Hard Copy: Violet Fenn’s Ponderings and Preconceptions on Pervery
So, Eroticon 2014. Awesomeness on a stick, right? Or on glittery Kate Spade heels in Ruby’s case (covetous, moi? Nah…I’m just going to chop the bitch’s feet off next time I see her). I had an absolute ball – and going by the tweets and blog write-ups afterwards it looks like everyone else did, too.
The funniest bit for me was afterwards, when I told people where I’d been over the weekend. ‘You did what?’ was the most common response, and opinion was divided as to whether my ‘normal life’ friends and colleagues would feel comfortable talking about sex and erotica with a bunch of strangers. The best response was someone suggesting that maybe I should carry mace spray at ‘that sort of thing’
That sort of what thing? There is an assumption prevalent amongst the wider public that anyone interested in sexuality (in any guise, whether that interest is interactive or academic) is going to be an up for anything pervert, ready and willing at any time of the day or night, regardless of whether they’ve got a hangover or are wearing bad pants (bad pants anxiety is becoming a bit of a trademark of mine, I should probably go shopping sometime soon).
So – ‘full on, 24/7 perverts’, eh? Of course such people exist. In fact they exist in each and every section of society. And in just the same way, good manners and propriety exists throughout society.
What people outside of erotica and sex blogging never seem to understand (and indeed, came as a surprise to me when I first became involved in the genre) is that these correct boundaries and manners are actually more precisely followed in such open minded circles than they are in your average person’s daily life.
My theory is that it’s because everything is out in the open at an event such as Eroticon. Not literally (well okay, sometimes literally, but that’s a different story), but there is nothing to hide because there wouldn’t be any point.
I found myself having a conversation with someone about the etymology of the word ‘anilingus’ and it wasn’t until afterwards that the friend I was with said in a musing tone of voice, ‘When you think about it, that was a really weird conversation to have with a complete stranger first thing on a Sunday morning…’
And that’s the joy of an event such as Eroticon – it brings together people with all the thoughts and ideas and fetishes and kinks and downright weird thoughts that would never be accepted in day to day life, outside of specific group meetings or online forums. The freedom that it gives to speak openly about anything and everything without censure means that the whole thing is as far from sleazy as it is possible to be. How can something be grubby when you’re discussing it over coffee and cake with a chap in a suit and a lady who looks like your old maths teacher?
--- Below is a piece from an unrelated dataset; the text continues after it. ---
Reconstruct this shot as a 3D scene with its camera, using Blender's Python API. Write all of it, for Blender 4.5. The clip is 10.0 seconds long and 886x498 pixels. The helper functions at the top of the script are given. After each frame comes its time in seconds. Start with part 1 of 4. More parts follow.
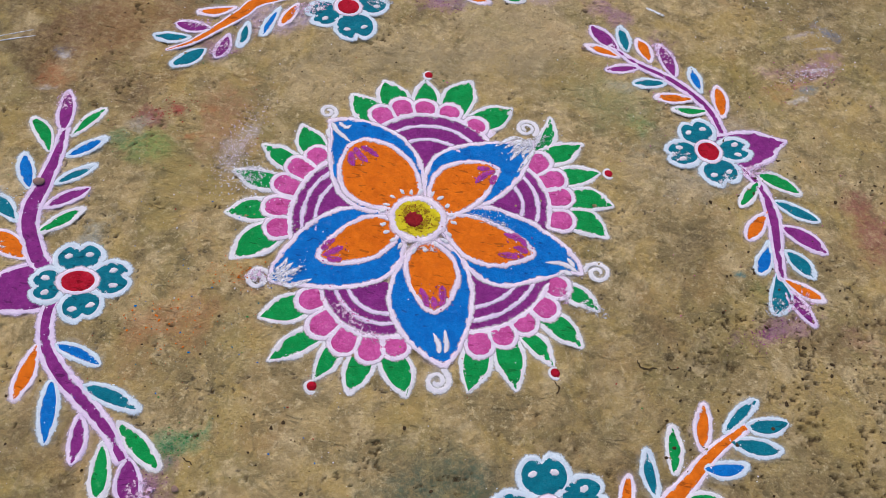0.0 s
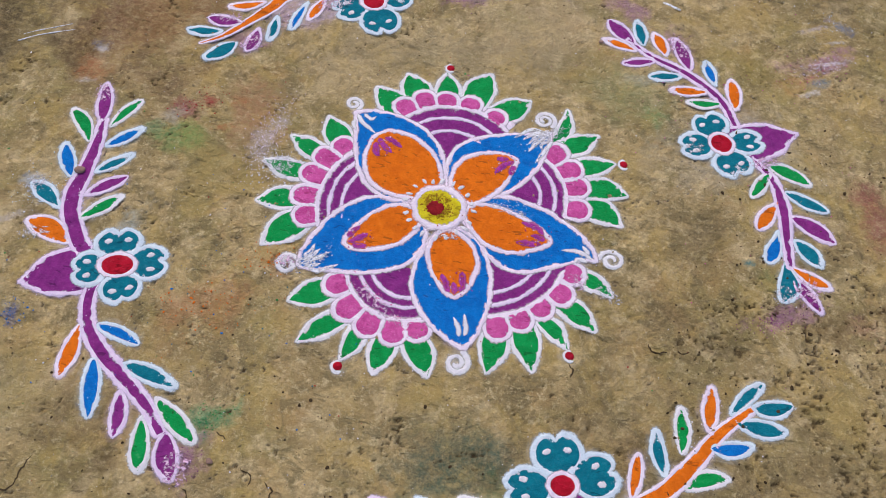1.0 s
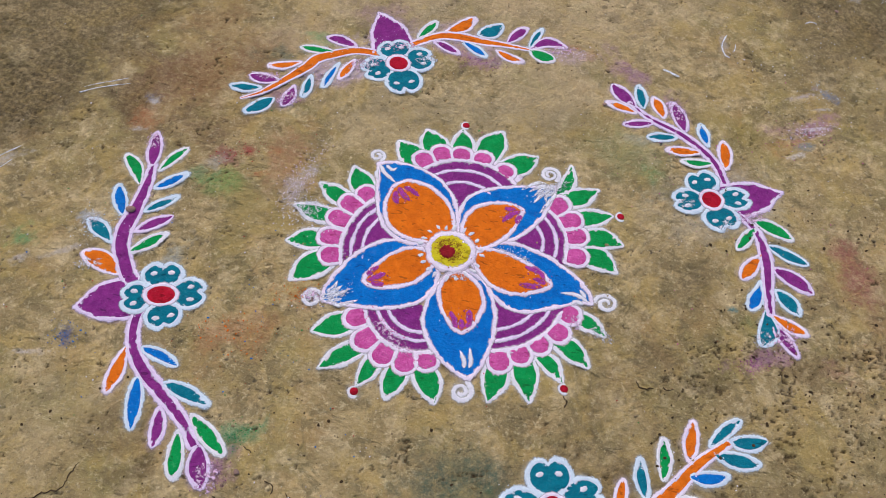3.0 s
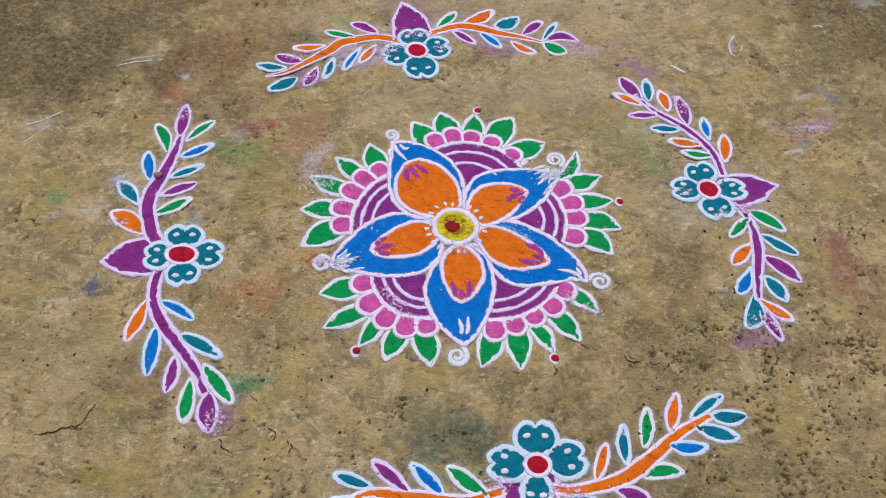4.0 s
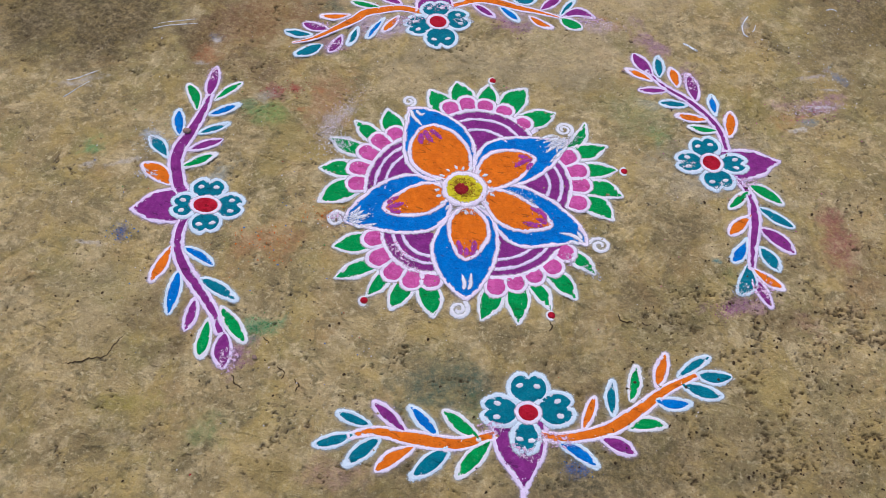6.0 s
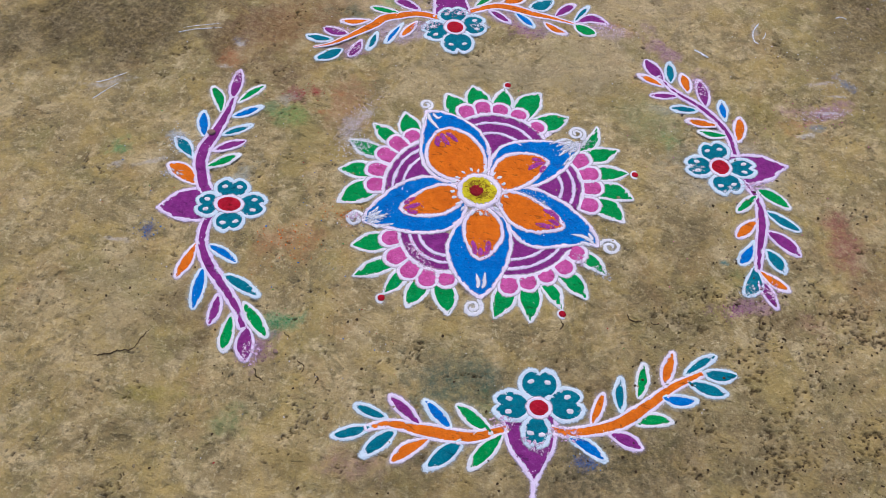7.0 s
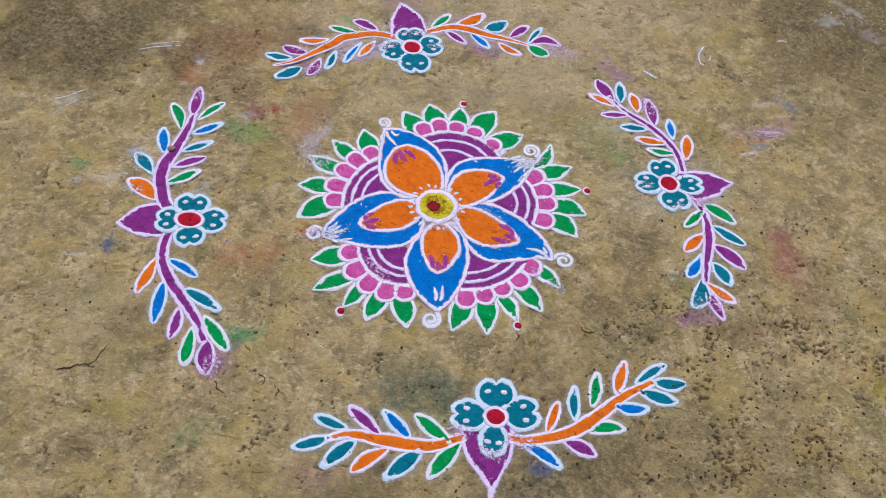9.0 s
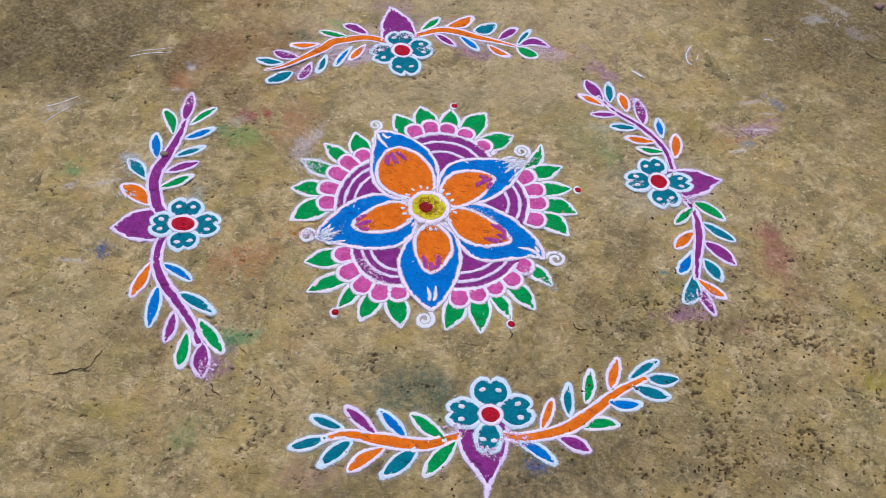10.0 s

Curiosity is at the core of any writer, regardless of subject matter. If you’re not interested in people then people will not be interested in you in return, nor will they be interested in your work.
And that’s what I make the most of at an event such as Eroticon – interest. In other people, their work and, just sometimes, their rather unusual personal habits. Plus also educational conversations about historical language*.
Random Fact of the Day
*’anilingus’ as a word is much older than I expected – it was first used in the wonderfully titled book ‘Psychopathia Sexualis’, way back in 1886.